ヘルメット式潜水で逆立ちの姿勢になると、スーツ内の空気を排出することが出来ないため、吹き上げの原因になります。
答えは(3)
問9 水中拘束又は溺れに関し、正しいものは次のうちどれか。
(1)水中拘束によって水中滞在時間が延長した場合であっても、当初の減圧時間をきちんと守って浮上する。
(2)送気ホースを使用しないスクーバ式潜水では、ロープなどに絡まる水中拘束のおそれはない。
(3)スクーバ式潜水では、些細なトラブルからパニック状態に陥り、正常な判断ができなくなり、くわえている潜水器を外してしまって溺れることがある。
(4)水が気管に入っただけでは呼吸が止まることはないが、気管支や肺に入ってしまうと窒息状態になって溺れることがある。
(5)ヘルメット式潜水では、溺れを予防するため、救命胴衣又はBCを必ず使用する
水中滞在時間が延長した場合は、実際に潜った時間で減圧所間を計算しなおす必要があります。
スクーバ式潜水でも水中拘束の危険性はあります。
水が気管に入っただけで反射的に呼吸が止まることがあります。
ヘルメット式潜水では、救命胴衣又はBCは使用しません。
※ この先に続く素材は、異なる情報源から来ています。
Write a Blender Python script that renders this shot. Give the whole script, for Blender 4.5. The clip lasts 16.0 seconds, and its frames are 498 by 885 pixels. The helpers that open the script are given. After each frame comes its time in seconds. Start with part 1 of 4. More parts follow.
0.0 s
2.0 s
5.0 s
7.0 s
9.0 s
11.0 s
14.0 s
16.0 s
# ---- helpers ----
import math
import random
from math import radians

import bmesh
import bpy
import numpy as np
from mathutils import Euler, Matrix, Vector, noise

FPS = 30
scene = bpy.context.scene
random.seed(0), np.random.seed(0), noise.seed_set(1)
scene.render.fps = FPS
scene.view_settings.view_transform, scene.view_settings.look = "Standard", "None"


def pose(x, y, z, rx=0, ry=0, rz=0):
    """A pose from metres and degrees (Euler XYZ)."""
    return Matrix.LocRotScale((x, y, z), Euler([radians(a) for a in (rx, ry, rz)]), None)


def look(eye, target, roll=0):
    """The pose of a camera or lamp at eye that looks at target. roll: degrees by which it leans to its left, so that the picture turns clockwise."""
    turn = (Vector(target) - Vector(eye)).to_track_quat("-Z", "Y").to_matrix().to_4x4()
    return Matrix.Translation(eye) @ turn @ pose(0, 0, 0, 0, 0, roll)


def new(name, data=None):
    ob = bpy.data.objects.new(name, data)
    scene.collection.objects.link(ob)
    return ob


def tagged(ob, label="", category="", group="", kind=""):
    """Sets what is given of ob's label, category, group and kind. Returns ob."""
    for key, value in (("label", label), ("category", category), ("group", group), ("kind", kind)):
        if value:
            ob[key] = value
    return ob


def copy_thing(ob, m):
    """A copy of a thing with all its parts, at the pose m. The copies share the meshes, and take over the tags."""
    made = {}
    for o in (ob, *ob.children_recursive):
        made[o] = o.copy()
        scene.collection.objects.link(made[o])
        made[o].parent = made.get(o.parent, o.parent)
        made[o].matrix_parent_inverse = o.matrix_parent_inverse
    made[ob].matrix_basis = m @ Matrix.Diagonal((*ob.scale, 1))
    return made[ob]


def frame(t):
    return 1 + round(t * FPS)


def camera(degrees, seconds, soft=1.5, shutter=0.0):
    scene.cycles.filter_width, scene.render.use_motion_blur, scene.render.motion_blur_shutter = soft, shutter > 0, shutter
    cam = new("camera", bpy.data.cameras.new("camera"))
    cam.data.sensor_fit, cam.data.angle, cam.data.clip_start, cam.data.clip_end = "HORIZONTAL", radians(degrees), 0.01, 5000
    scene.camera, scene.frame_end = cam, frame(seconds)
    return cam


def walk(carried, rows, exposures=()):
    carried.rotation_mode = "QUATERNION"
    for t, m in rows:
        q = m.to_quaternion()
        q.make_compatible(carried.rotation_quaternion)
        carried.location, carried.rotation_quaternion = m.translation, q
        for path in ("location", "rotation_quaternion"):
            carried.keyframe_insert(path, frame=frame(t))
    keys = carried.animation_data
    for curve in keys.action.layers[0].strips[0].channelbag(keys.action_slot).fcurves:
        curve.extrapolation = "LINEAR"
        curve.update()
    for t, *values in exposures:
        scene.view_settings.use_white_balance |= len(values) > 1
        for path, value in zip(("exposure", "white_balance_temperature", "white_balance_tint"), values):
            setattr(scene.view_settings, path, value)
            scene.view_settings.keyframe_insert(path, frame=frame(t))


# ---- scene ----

救命胴衣又はBCを使用するのはスクーバ式潜水になります。
答えは(3)
問10 特殊な環境下における潜水に関し、正しいものは次のうちどれか。
(1)河川での潜水では、流れの速さに特に注意する必要があるので、命綱を使用したり、装着するウエイト重量を増やしたりする。
(2)河口付近の水域は、一般に視界が悪いが、降雨により視界は向上するので、降雨後は潜水に適している。
(3)冷水中では、 ドライスーツよりウエットスーツの方が体熱の損失が少ない。
(4)汚染のひどい水域では、スクーバ式潜水が適している。
(5)山岳部のダムなど高所域での潜水では、海面より環境圧が低いため、通常よりも短い減圧時間で減圧することができる。
河口付近は降雨により視界が悪くなり、降雨後の潜水は適しません。
ドライスーツよりウエットスーツの方が耐熱の損失は大きくなります。(寒くなりやすい)
スクーバ式潜水は顔や口が水に触れているため、汚染のひどい水域では適しません。
水中と陸上の気圧の差が減圧症の原因です。環境圧が低い高所域での潜水では、減圧症のリスクが高いため減圧時間を長くする必要があります。